PRIME VIDEO – À LA DEMANDE – DOCUMENTAIRE
Ovni, hybride, délire potache : le nouveau « mockumentaire » – de l’anglais mockumentary, « documentaire parodique » – de Clément Cotentin a tout pour déstabiliser. Rien à voir, en effet, avec l’inégalable Montre jamais ça à personne, la série documentaire du même « Clem » retraçant l’ascension de son frère, Aurélien, devenu Orelsan. Si ce n’est la mise en scène « à la manière de », qui alterne confidences face caméra, séquences furtives en coulisses et extraits de concerts d’Orelsan, rejoint sur scène par un certain Fucking Fred – personnage créé par le comédien et humoriste Jonathan Cohen.
L’avertissement d’introduction – « Les scènes sont totalement vraies mais aussi totalement fausses » – oblige à un rapide retour en arrière. Ce qui est vrai, c’est que Jonathan Cohen a rencontré Orelsan en s’incrustant (déjà) sur son canapé, entre lui et son alter ego Gringe, lors d’un épisode de Bloqués – série de format court créée sur Canal+, dans la foulée de Bref, en 2013. Depuis, c’est le délire assuré à toutes les retrouvailles entre « Jo » et « Orel ».
Comme en 2019, lors de la tournée de son album La fête est finie (2017), quand le rappeur normand a proposé à Jonathan Cohen de le rejoindre sur scène. C’est à cette occasion qu’entre deux improbables suggestions (comme chanter en langage des signes) va naître le personnage de Fucking Fred et, dans la foulée, son refrain iconique : « Bonjour Paris, bienvenue dans mon cul. »
Nous sommes toujours dans le vrai, quand, au printemps 2022, Fucking Fred déboule un soir sur scène au côté d’Orelsan, qui enchaîne alors cinq soirées à l’AccorHotels Arena de Paris. Puis, en juin 2023, alors que le Vibiscum Festival à Vevey (Suisse) donne sa « carte blanche » à Orelsan, ce dernier doit trouver un chanteur en urgence. Ce sera Fucking Fred, mais cette fois non plus pour une chanson mais pour dix-huit minutes de scène en solo. Ce qui ne s’invente pas, ne s’improvise pas non plus, et laisse le champ libre à Jonathan Cohen.
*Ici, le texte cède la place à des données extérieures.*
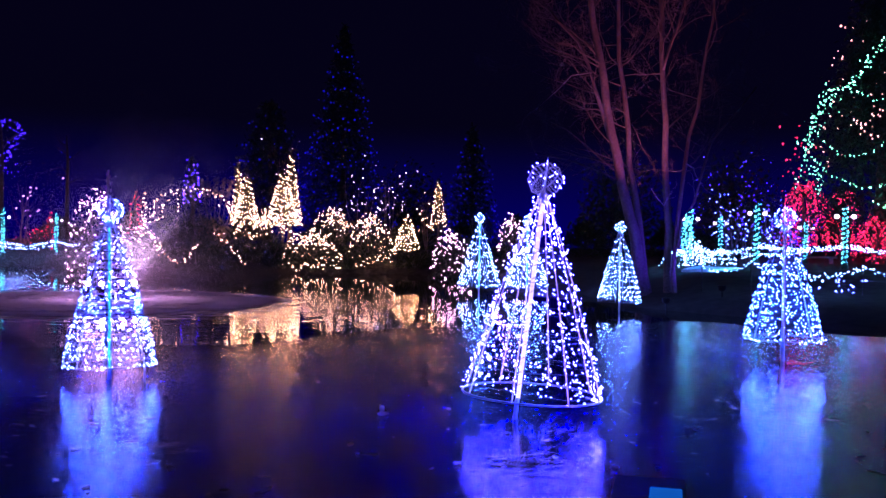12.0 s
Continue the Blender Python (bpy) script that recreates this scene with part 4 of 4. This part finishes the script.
planted(conifer, 18.25, 36.6, 0.42, 1.5, B_AQUA, 80, 0.030, 531, "small clipped topiary thick with white lights", 700, 0.08, "", 9, 0.1, 0.4)
planted(weeping_lights, 18.1, 37.0, 0.35, 2.4, B_GREEN, 9, 0.11, 0.035, 530, "slim topiary wound with green lights", "", "topiary")
for i, (x, y, h) in enumerate(((23.6, 43.2, 2.7), (25.2, 44.0, 3.0), (26.9, 44.5, 2.9), (27.6, 43.0, 2.4))):
    planted(bare_shrub, x, y, 1.1, h, 540 + i, "bare shrub strung with pale violet-white lights", B_VIOLET if i % 2 else B_ICE, 70, 0.028, 6, None, "violet-white shrubs", 2, 0.03)
for i, (x, y, r, h, n) in enumerate(((30.4, 47.0, 1.5, 4.9, 34), (32.6, 46.4, 1.3, 4.3, 28), (27.6, 36.6, 1.1, 2.4, 26), (29.6, 36.0, 1.3, 2.6, 26), (34.8, 45.0, 1.4, 3.8, 22))):
    planted(weeping_lights, x, y, r, h, B_RED, n, 0.12, 0.024, 550 + i, RT, "red-lit trees on the right bank")


def green_tree():
    """A broad conifer with thick strings of green looped along its boughs."""
    x, y = 28.4, 37.6
    z = ground_z(x, y)
    rng = np.random.default_rng(560)
    t = conifer(x, y, z, 4.6, 14.0, None, 0, 0, 560, "large dark conifer looped with green and amber lights", 9000, 0.32, "", 8, 1.6, 0.9)

    def local(px, py, pz):
        return (px - x, py - y, pz - z)

    bough = [local(*p) for p in ((27.2, 34.6, 12.6), (26.6, 35.1, 11.5), (26.0, 35.5, 10.4), (25.5, 35.9, 9.6), (24.8, 36.4, 9.3), (24.5, 36.6, 8.5), (24.2, 36.8, 7.7), (24.0, 36.9, 6.7), (24.3, 36.7, 6.0), (24.5, 36.6, 5.1), (24.4, 36.7, 4.6))]
    pts = [along(bough, 0.10, rng, 0.10), along(bough, 0.16, rng, 0.22), along(bough[3:8], 0.10, rng, 0.25)]
    for a, b, drop in (((24.2, 36.8, 7.7), (26.7, 35.0, 6.9), 1.0), ((24.5, 36.6, 6.0), (27.4, 34.9, 5.2), 0.7), ((25.5, 35.9, 9.6), (27.6, 34.6, 9.4), 0.6), ((24.0, 36.9, 6.7), (23.7, 37.1, 4.9), 0.0), ((26.4, 35.3, 4.2), (28.4, 34.0, 4.6), 0.5)):
        pts.append(along(sag(local(*a), local(*b), drop), 0.2, rng, 0.06))
    part("light_string", bulbs(np.concatenate(pts), 0.034, rng), B_LEAFGREEN, t, "thick looped string of green lights", "stuff")
    amber = [np.array(local(26.0, 35.4, 7.8)) + rng.normal(size=3) * np.array([0.3, 0.3, 0.4]) for _ in range(16)] + [np.array(local(26.8, 35.0, 8.6)) + rng.normal(size=3) * 0.5 for _ in range(14)]
    part("light_string", bulbs(amber, 0.045, rng), B_ORANGE, t, "amber lights among the boughs", "stuff")
    red = [np.array(local(23.7, 37.2, 6.2)) + rng.normal(size=3) * np.array([0.3, 0.3, 0.9]) for _ in range(26)]
    part("light_string", bulbs(red, 0.04, rng), B_RED, t, "small red lights", "stuff")


green_tree()
planted(conifer, 34.5, 45.5, 4.0, 20.0, B_ORANGE, 150, 0.06, 561, "tall dark conifer with a few amber lights", 7000, 0.4, "", 9, 6.0, 0.7)

def stone_bench(x, y, turn):
    t = thing("stone_bench", (x, y, ground_z(x, y)), "low grey stone bench on the grass", "bench", turn=turn)
    for name, spots in (("seat_slab", ((0.0, 0.36, 1.75, 0.42, 0.10),)), ("leg", ((-0.6, 0.12, 0.18, 0.34, 0.42), (0.6, 0.12, 0.18, 0.34, 0.42)))):
        for cx, cz, w, d, h in spots:
            bm = bmesh.new()
            bmesh.ops.create_cube(bm, size=1.0)
            bmesh.ops.scale(bm, vec=(w, d, h), verts=bm.verts)
            bmesh.ops.bevel(bm, geom=bm.edges[:], offset=0.02, segments=2, affect="EDGES")
            bmesh.ops.translate(bm, vec=(cx, 0, cz), verts=bm.verts)
            me = bpy.data.meshes.new(name)
            bm.to_mesh(me)
            bm.free()
            me.materials.append(M_STONE)
            new(name, me).parent = t


stone_bench(26.8, 40.0, -30)


def ground_lights(n, seed):
    rng = np.random.default_rng(seed)
    t = thing("light_string", (17.3, 24.5, 0), "loose string of white lights lying on the grass", "light string")
    pts = []
    for x in np.linspace(-1.6, 2.5, n):
        y = 1.2 * math.sin(x * 2.1) + rng.normal() * 0.4
        pts.append((x, y, ground_z(17.3 + x, 24.5 + y) + 0.04))
    g = Geo()
    g.tube(pts, 0.006, 3)
    part("cable", g, M_CABLE, t)
    part("light_string", bulbs(pts, 0.028, rng), B_ICE, t, kind="stuff")


ground_lights(26, 7)


def frost_patch():
    """A pale frozen slab on the bank under the cyan floodlight."""
    x, y = 17.1, 32.6
    g = Geo()
    rim = [(1.1 * (1 + 0.15 * math.sin(3 * a)) * math.cos(a), 0.9 * (1 + 0.12 * math.sin(5 * a)) * math.sin(a)) for a in np.linspace(0, 2 * math.pi, 28, endpoint=False)]
    z = [ground_z(x + a, y + b) for a, b in rim]
    n = len(rim)
    g.add([(a, b, c + 0.10) for (a, b), c in zip(rim, z)] + [(a * 1.06, b * 1.06, c - 0.1) for (a, b), c in zip(rim, z)], [list(range(n))] + [[i, i + n, (i + 1) % n + n, (i + 1) % n] for i in range(n)])
    ob = tagged(part("frozen_slab", g, M_FROST, smooth=False), "pale frozen slab of snow lying on the bank", "snow patch")
    ob.location = (x, y, 0)


frost_patch()


# ---- overhanging limbs of a tree beside the viewer ----
def overhang():
    rng = np.random.default_rng(61)
    t = thing("bare_tree", (-5.6, 4.3, ground_z(-5.6, 4.3)), "bare tree leaning over the lake with thin limbs", "tree")
    b = Vector((-5.6, 4.3, ground_z(-5.6, 4.3)))
    g = Geo()
    g.tube([Vector(p) - b for p in ((-5.6, 4.3, -0.3), (-5.4, 4.6, 1.4), (-5.1, 5.2, 2.6), (-4.9, 5.8, 3.8), (-4.9, 6.3, 6.0))], [0.17, 0.14, 0.12, 0.09, 0.04], 9)
    part("trunk", g, M_BARK, t)
    for pts, r in (([(-5.1, 5.2, 2.6), (-4.5, 6.4, 2.85), (-3.92, 6.97, 2.88), (-3.43, 7.23, 3.01), (-3.06, 7.39, 3.08), (-2.71, 7.53, 3.03)], 0.011),
                   ([(-5.3, 4.8, 1.9), (-4.4, 6.6, 2.1), (-3.7, 7.09, 2.33), (-3.35, 7.27, 2.49), (-3.05, 7.39, 2.55), (-2.79, 7.5, 2.52), (-2.57, 7.58, 2.44)], 0.010),
                   ([(-4.95, 5.6, 3.4), (-4.3, 6.7, 3.0), (-3.92, 6.97, 3.03), (-3.81, 7.03, 3.28), (-3.66, 7.11, 3.49), (-3.51, 7.19, 3.62)], 0.013)):
        g = Geo()
        loc = [Vector(p) - b for p in pts]
        rad = [r * (1 - 0.75 * i / (len(loc) - 1)) for i in range(len(loc))]
        g.tube(loc, rad, 6)
        for k in range(1):
            i = 2 + int(rng.random() * (len(loc) - 3))
            branch_walk(g, loc[i], (0.6 + rng.normal() * 0.4, rng.normal() * 0.4, rng.normal() * 0.4), 0.35, 0.004, 1, rng, [], 0.4, 0.05)
        part("limb", g, M_PALE_BARK, t)


overhang()


# ---- woods behind ----
def far_woods():
    rng = np.random.default_rng(71)
    for i in range(34):
        a = -1.1 + 2.2 * (i + rng.random() * 0.7) / 34
        d = 96 + 30 * rng.random()
        x, y = d * math.sin(a), d * math.cos(a)
        conifer(x, y, ground_z(x, y), 2.5 + 1.5 * rng.random(), 2.8 + 1.6 * rng.random(), None, 0, 0, 600 + i, "low dark unlit conifer at the far edge of the garden", 1600, 0.7, "dark woods behind", 9, 1.0, 0.8)


far_woods()


# ---- small things on the ice ----
def fallen(x, y, seed, size, turn):
    rng = np.random.default_rng(seed)
    g = Geo()
    rim = [(size * (1 + 0.25 * math.sin(5 * a + seed)) * math.cos(a), 0.55 * size * (1 + 0.2 * math.sin(3 * a)) * math.sin(a), 0.006 + 0.3 * size * math.cos(a) ** 2 * rng.random()) for a in np.linspace(0, 2 * math.pi, 14, endpoint=False)]
    g.add(rim + [(0, 0, 0.004)] + [(a, b, c - 0.004) for a, b, c in rim], [[i, (i + 1) % 14, 14] for i in range(14)] + [[i, i + 15, (i + 1) % 14 + 15, (i + 1) % 14] for i in range(14)] + [[15 + i for i in range(14)][::-1]])
    ob = tagged(part("fallen_leaf", g, M_DEAD), "curled dead brown leaf frozen onto the ice", "leaf", "fallen leaves on the ice")
    ob.matrix_basis = pose(x, y, 0.038, 0, 0, turn)
    return ob


def litter():
    rng = np.random.default_rng(81)
    kinds = [fallen(-1.72, 7.71, 1, 0.05, 20), fallen(-1.38, 6.51, 2, 0.045, 70), fallen(0.62, 7.34, 3, 0.025, 0), fallen(0.77, 7.25, 4, 0.03, 40)]
    for k in range(240):
        x, y = rng.uniform(-6, 9.5), 6.2 + 9.5 * rng.random() ** 1.4
        if y > 15.2 + 0.3 * x:
            continue
        s = 0.4 + 0.9 * rng.random() ** 2
        ob = copy_thing(kinds[int(rng.integers(0, 4))], pose(x, y, 0.038, 0, 0, rng.uniform(0, 360)))
        ob.scale = (s * 1.5, s, s * 0.22)
    for k in range(90):
        spot = ((7.4, 11.6, 1.1, 1.6), (5.2, 9.0, 1.0, 1.2), (-2.2, 8.6, 0.9, 1.2))[k % 3]
        s = 0.35 + 0.6 * rng.random() ** 2
        ob = copy_thing(kinds[int(rng.integers(0, 4))], pose(spot[0] + spot[2] * rng.normal(), spot[1] + spot[3] * rng.normal(), 0.038, 0, 0, rng.uniform(0, 360)))
        ob.scale = (s * 1.7, s, s * 0.2)
    for k in range(42):
        g = Geo()
        tips = []
        w = rng.uniform(-0.35, 0.35)
        branch_walk(g, (0, 0, 0), (math.cos(w), math.sin(w), 0), rng.uniform(0.12, 0.4) * (1.5 if k < 22 else 1), 0.008 if k < 22 else 0.005, 1, rng, tips, 0.15, 0.0)
        g.v = [v * np.array([1, 1, 0.12]) for v in g.v]
        ob = tagged(part("fallen_twig", g, M_DEAD), "thin dark twig lying on the ice", "twig", "twigs on the ice")
        spot = ((1.75, 6.68, 0.30), (7.6, 12.3, 0.6), (-1.0, 7.6, 0.3), (5.6, 11.2, 0.7), (4.7, 8.4, 0.6))[k % 5 if k > 21 else 0]
        ob.matrix_basis = pose(spot[0] + spot[2] * rng.normal() * 0.7, spot[1] + spot[2] * rng.normal() * 0.7, 0.045, 0, 0, rng.uniform(-25, 25) * (0.6 if k < 22 else 1))
    for i, (x, y, r) in enumerate(((2.64, 6.59, 0.026), (3.0, 6.56, 0.020), (1.01, 8.96, 0.042), (1.39, 6.87, 0.022), (2.26, 6.97, 0.018), (2.02, 6.85, 0.02), (0.62, 7.30, 0.014))):
        g = Geo()
        g.ball((0, 0, r * 0.3), r * 1.1, 12, 8, 0.45)
        g.ball((r * 0.9, r * 0.2, r * 0.25), r * 0.6, 10, 7, 0.5)
        if i == 2:
            g.ball((0, 0, r * 1.5), r * 0.62, 10, 7, 0.8)
        g.v = [v * (1 + 0.12 * rng.normal(size=(len(v), 1))) for v in g.v]
        dark = i in (4, 5)
        ob = tagged(part("stone" if dark else "ice_lump", g, M_STONE if dark else M_LUMP), "small dark stone lying on the ice" if dark else "small rough lump of frosted ice on the ice", "stone" if dark else "ice lump")
        ob.location = (x, y, 0.04)


litter()


# ---- the floodlight on the ice close by ----
def ice_flood():
    t = thing("floodlight", (2.675, 5.705, 0.035), "black box floodlight with glowing cyan glass on the ice", "floodlight", "", -25)

    def box(name, c, s, material, label, tilt=0.0, round_off=0.012):
        bm = bmesh.new()
        bmesh.ops.create_cube(bm, size=1.0)
        bmesh.ops.scale(bm, vec=s, verts=bm.verts)
        bmesh.ops.bevel(bm, geom=bm.edges[:], offset=round_off, segments=2, affect="EDGES")
        bmesh.ops.rotate(bm, matrix=Matrix.Rotation(tilt, 3, "X"), verts=bm.verts)
        bmesh.ops.translate(bm, vec=c, verts=bm.verts)
        me = bpy.data.meshes.new(name)
        bm.to_mesh(me)
        bm.free()
        me.materials.append(material)
        ob = new(name, me)
        ob.parent = t
        return tagged(ob, label)

    box("housing", (-0.12, 0.12, 0.012), (0.52, 0.80, 0.03), M_RUBBER, "flat black housing")
    box("glass", (0.0, 0.0, 0.033), (0.23, 0.38, 0.02), glowing("cyan glass", (0.005, 0.42, 1.0), 0.22, 0), "glowing cyan glass", 0.0, 0.006)
    g = Geo()
    g.ball((0.02, -0.16, 0.046), 0.022, 12, 8, 0.5)
    part("lamp", g, glowing("white lamp core", (0.7, 0.95, 1.0), 12, 0), t, "white lamp core")


ice_flood()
Saucisses jetées au public
Le spectateur notera les apparitions discrètes des autres membres de l’équipe : le musicien et « backeur » (premier soutien vocal en rap) Ablaye, le musicien Eddie Purple, les beatmakers (concepteurs rythmiques) Phazz et Skread, pas totalement convaincus de la nécessité de jeter des saucisses au public, malgré les justifications imparables de Jonathan Cohen : « Merguez, en arabe, cela veut dire “don de soi”, sous forme de saucisse. »

Les amoureux des animaux remarqueront, eux, que seul le guépard – et non le léopard – a comme deux marques noires qui partent de chaque œil, le long de la tête, telles deux larmes. Broutille : Jonathan Cohen n’a « pas de limites », le répète à l’envi, et en fait ici une démonstration éclatante.
Une fois encore, après, entre autres, Enorme (2020), de Sophie Letourneur, avec Marina Foïs, qu’il force à avoir un enfant ; Une année difficile (2023), d’Olivier Nakache et Eric Toledano, dans lequel il forme un duo délirant avec Pio Marmaï ; ou Bref.2, de retour mi-février sur Disney+, où apparaissent également Orelsan et Gringe.
Après, même les meilleurs peuvent douter : « Est-ce que c’est une bonne idée, Fucking Fred ? », se demande Jonathan Cohen. Chanter « Je ne suis qu’un little trou de balle », affublé de nattes, d’un bandeau et d’un pantalon léopard, est-ce drôle ? A en croire la réaction du public : oui.
F*ckin’ Fred. Comme un léopard, documentaire de Clément Cotentin (Fr., 2025, 52 min). Avec Orelsan et Jonathan Cohen. Disponible à la demande sur Prime Video.